My kids would call this, the Honda “Trash Panda”. Putting one on the road risks it from getting squashed on a dark night.
Slow vehicle?
I had a namesake uncle who had a VW van and drove it in the Rockies. To this day, I cannot imagine a slower vehicle. It jogged up inclines. Conestoga Wagons, loaded with cannon shot, pulled by team of emaciated oxen, suffering from dysentery – faster than that VW van trying to make it up the Continental Divide with our family in it.
It was nerve racking road chaos. My mom pouring nervous sweat from every pour as she looked over the drop on the passenger side. We’d inch along like the Donner Party, waiting to drop into a snow bank. I remember my uncle cheerfully oblivious to what seemed to me to be a 20 mile long involuntary funeral procession behind us, inching along and cursing at him.
As the air grew thinner, our parched dry lips, posed in agonizing grimace at our slug-trip, would crack and bleed as Uncle Floyd would excitedly point to the historical marker which memorialized where families in earlier VW vans had leaped to their deaths, to end their suffering. “Would you like to stop and take a picture of it?”, Uncle Floyd would ask. “No – that’s OK”, my dad would respond. Twenty minutes later, we’d finally pass the marker.
There was dead silence in the van. Our dog, like all dogs, saw with his black and white vision, what must have looked like the dive bomber scene from the movie, “Twelve O’Clock High”. Our faces were frozen in terror, as we heard the VW engine screech like field mouse being torn asunder by a barn owl. I remember asking Uncle Floyd if the van would go faster if I got out and walked alongside.
As a kid, I would actually lie down under the windows to avoid the furious looks of the motorists behind us. If we pulled off for a road stop, I would look towards the parked cars and hoped none of them would remember us. Or if they were carrying torches, axes and pitchforks. Until Uncle Floyd had his van t-boned at an intersection, and replaced it with a Chevy van – we tried avoiding using his VW van to take us out on day trips. Or short trips. Or walks.

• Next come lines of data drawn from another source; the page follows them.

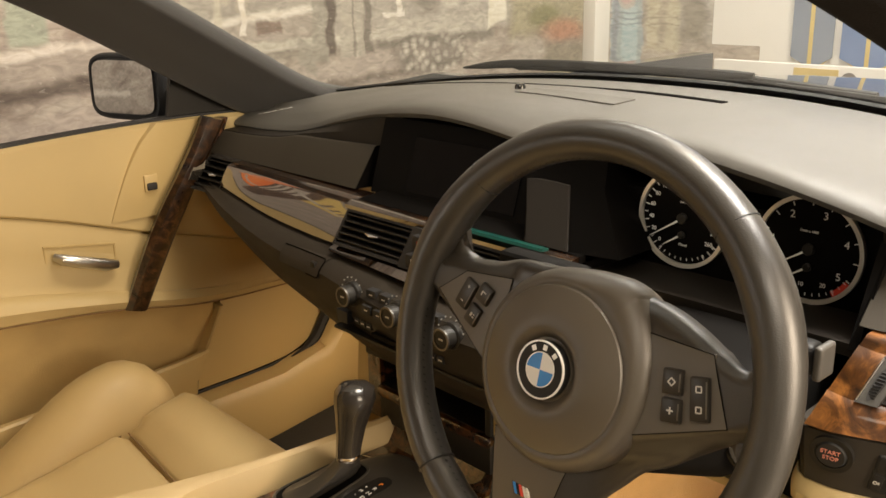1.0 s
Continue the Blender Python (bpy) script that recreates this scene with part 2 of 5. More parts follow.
PALE_WOOD.node_tree.nodes["Principled BSDF"].inputs["Coat Weight"].default_value = 0.14
CHROME = material("chrome", (0.75, 0.74, 0.72), 0.12, 1.0, vary=0.03)
SILVER = material("satin_silver", (0.55, 0.54, 0.52), 0.32, 1.0, vary=0.05)
WHEEL_LEATHER = leather_material("wheel_leather", (0.03, 0.027, 0.0225), 0.36, 0.03)
WHEEL_LEATHER.node_tree.nodes["Principled BSDF"].inputs["Specular IOR Level"].default_value = 0.9
WHEEL_LEATHER.node_tree.nodes["Principled BSDF"].inputs["Normal"].links[0].from_node.inputs["Strength"].default_value = 0.1
SPOKE_LEATHER = material("spoke_soft_plastic", (0.032, 0.0275, 0.022), 0.34, grain=0.1, scale=1300, vary=0.1, spec=0.8)
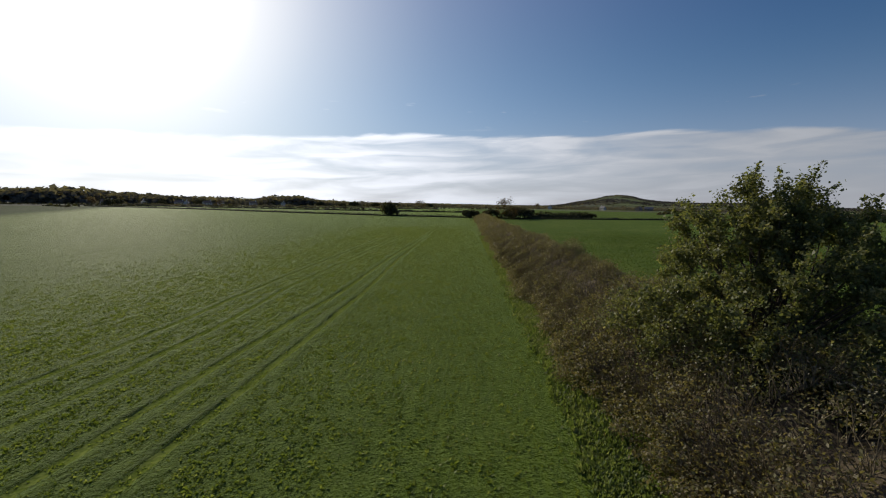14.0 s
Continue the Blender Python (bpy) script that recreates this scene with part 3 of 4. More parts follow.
hedge("straight dark hedge across the west fields", [(-560, -150), (-545, -40), (-540, 60), (-520, 160), (-470, 230)], 3.4, 2.4, 12000, 0.5, LEAF_OLIVE, 52, 0, "field hedges", lump=0.4)
hedge("straight dark hedge across the west fields", [(-640, -120), (-650, 20), (-640, 140), (-600, 260), (-500, 330)], 3.6, 2.6, 12000, 0.6, LEAF_FAR, 53, 0, "field hedges", lump=0.5)
# rows of hedges in the valley to the north-east
for i, (line, w, h) in enumerate([
        ([(-20, 262), (40, 250), (100, 252), (170, 290)], 3.4, 2.6), ([(20, 300), (90, 290), (160, 300), (250, 330)], 3.6, 2.8), ([(160, 262), (230, 240), (300, 190), (340, 120)], 3.6, 2.8),
        ([(130, 150), (190, 138), (260, 110), (320, 60)], 3.4, 2.6), ([(60, 348), (150, 344), (240, 372), (350, 380)], 4.2, 3.2), ([(240, 250), (310, 300), (360, 380), (380, 460)], 4.0, 3.0),
        ([(100, 450), (210, 438), (330, 450), (450, 430)], 4.6, 3.4), ([(350, 200), (430, 250), (500, 330), (520, 440)], 4.6, 3.4), ([(150, 530), (280, 520), (420, 540), (560, 520)], 5.0, 3.6)]):
    hedge("brown and olive hedge with bushes between valley fields", line, w, h, 7000, 0.55, LEAF_FAR if i % 2 else LEAF_OLIVE, 120 + i, 0, "valley hedges", lump=0.7)
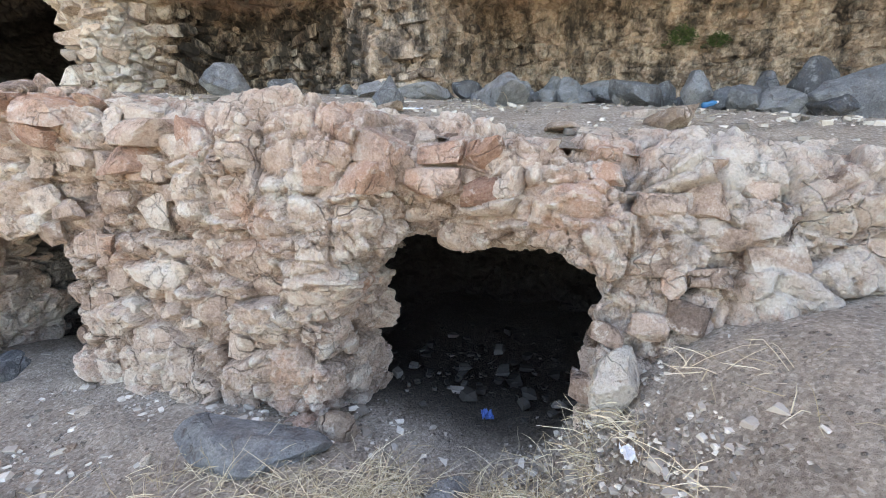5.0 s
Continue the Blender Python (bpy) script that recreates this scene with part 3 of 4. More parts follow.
# ---- blocks of the terrace wall ----
d, _ = along(EDGE_LINE, base_v[:, 0], base_v[:, 1])
facing = (d > -0.34) & (base_v[:, 1] > 0.9) & (base_v[:, 1] < 16) & (base_v[:, 2] > 0.0)
pts, nrm = base_v[facing], base_n[facing]
near_wall = (pts[:, 1] > 1.2) & (pts[:, 1] < 12.6)
rng = np.random.default_rng(12)
stones = set_stones(pts[near_wall], nrm[near_wall], ((0.25, 100), (0.19, 500), (0.14, 500), (0.1, 350)), rng, 640)
block_meshes = [mesh_of("rock_block", v, t, mat_block) for v, t in FINE_BLOCKS]
rest = []
for k, (p, axes, r) in enumerate(stones):
    shape = np.array([rng.uniform(0.9, 1.3), rng.uniform(0.65, 0.95), rng.uniform(0.5, 0.7)])
    if 2.5 < p[1] < 3.9 and 0.7 < p[2] < 1.02:
        continue
    if r > 0.2 and (p[2] < 0.45 or (2.4 < p[1] < 4.0 and 0.75 < p[2] < 1.25)):
        r = 0.2
    proud = -0.37 * shape[2] * r + rng.uniform(0.0, 0.08) * r
    p = p + axes[:, 2] * proud
    if k < 240:
        m = Matrix.Identity(4)
        for i in range(3):
            for j in range(3):
                m[i][j] = axes[i, j] * shape[j] * r
            m[i][3] = p[i]
        ob = part("rock_block", block_meshes[rng.integers(len(block_meshes))], terrace)
        ob.matrix_local = m
    else:
        rest.append((p, axes, r, shape))
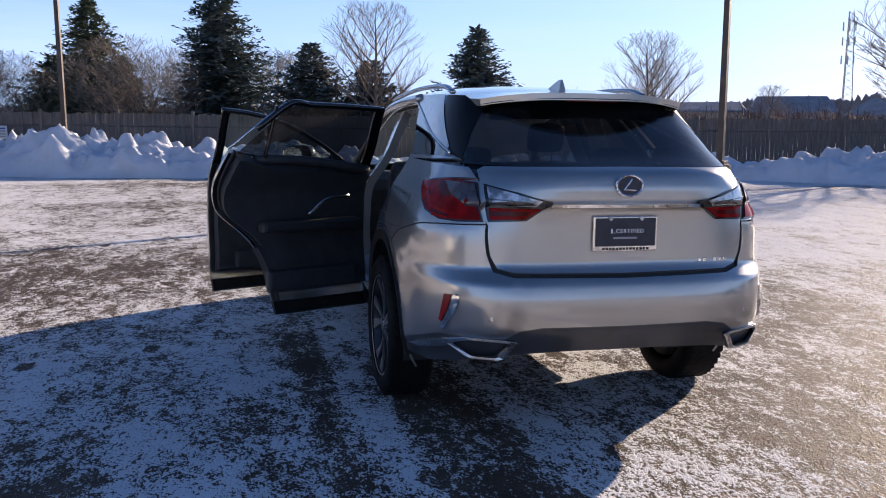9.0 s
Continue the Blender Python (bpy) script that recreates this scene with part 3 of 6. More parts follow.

I remember those “I’m peddling as fast as I can” bumper stickers, and I immediately suffer from a bout of PT-VW-SD.
Thanks for that. Still giggling.
Haha, I feel your pain. When I drive my Westy on the highway, I just sort of throw myself into traffic and pray during the 25 seconds it takes to hit 65 that no one smashes into me.
I recently found a Mazda microvan like this in my neighborhood, and I’m pretty sure it’s less than 25 years old. Took lots of pics, haven’t had a chance to upload them yet. Didn’t even know Honda had one of these too.
Don’t feed it!
First time I have seen or heard of a Honda Raccoon Street kei car. Honda should mate the Raccoon with a Rumpler-Tropfenwagen for a new EV. Just make the size (waistline) appropriate for the American market. I think people would love it.
I think 1994 is a good guess, cos 25 year rule. From what I can gather from JDM online catalogue sites and Japanese used car sites, the G Racoon option for the Honda Street was a special edition model offered seasonally (or maybe consistently) from October 1994 to early 1996.
Subaru made a van like this too: the Sambar. Now in its 7th generation (8th as a pickup), the Sambar has been produced by Daihatsu as the Hijet/Atrai since 2012. However, the version I am most familiar with is the 5th-generation retro-themed “Dias Classic” if only from reading Ken Akamatsu’s “Love Hina” manga series & watching the respective anime adaptation. The van in the story plays a major role in the plot as it’s driven by one of the supporting characters and is apparently indestructible as it crashes several times but is still drive-able–in a way comparable to the red Toyota Hilux torture-tested on Top Gear. It may have had 4WD as well.
2 fun facts about the Sambar in “Love Hina”:
1) It was based on an actual van (roof rack included) parked outside the author’s studio apartment.
2) The license plates (front & rear) read “R2-D2”, the name of the famous blue android from Star Wars.
You got it the wrong way round, if I’ve read you correctly (apologies if I have misunderstood). Subaru ended production of their own kei vehicles by 2012, and has since just rebadged existing Daihatsu models.
Current models in this class (tall van/wagon) are the Daihatsu Hijet/Atrai (and its rebadged siblings, the Subaru Sambar and Toyota Pixis Van), Honda N-Van, Mitsubishi Minicab MiEV (still using the old body) and the Suzuki Every (and its siblings, the Mazda Scrum, Mitsubishi Minicab/Town Box, and Nissan NV100 Clipper/NV100 Clipper Rio). These same relationships exist for the kei trucks too (Hijet/Sambar/Pixis, Acty, Carry/Scrum/Minicab/NT100 Clipper).
You may be correct as I otherwise don’t know much about all the different Japanese vans beyond the Toyota Previa. If I did the correct research, Subaru ended all production of its kei-class vehicles in 2012 after Toyota’s investment in its parent company, Fuji Heavy Industries, and from then onward the Sambar was a badge-engineered Hijet built by Daihatsu (itself now owned by Toyota).
Vans & pickups this size would be perfect for in-town commuting & business use in small US cities where parking space is at a premium, hence why they’re still so popular–and necessary–in the Japanese market. Extremely good on gas mileage too I would imagine.
Thanks for featuring our van! We bought it for our adventurous lifestyle & don’t mind living the slow life (literally.) It’s a 1995 btw! My favorite vehicle I’ve ever owned.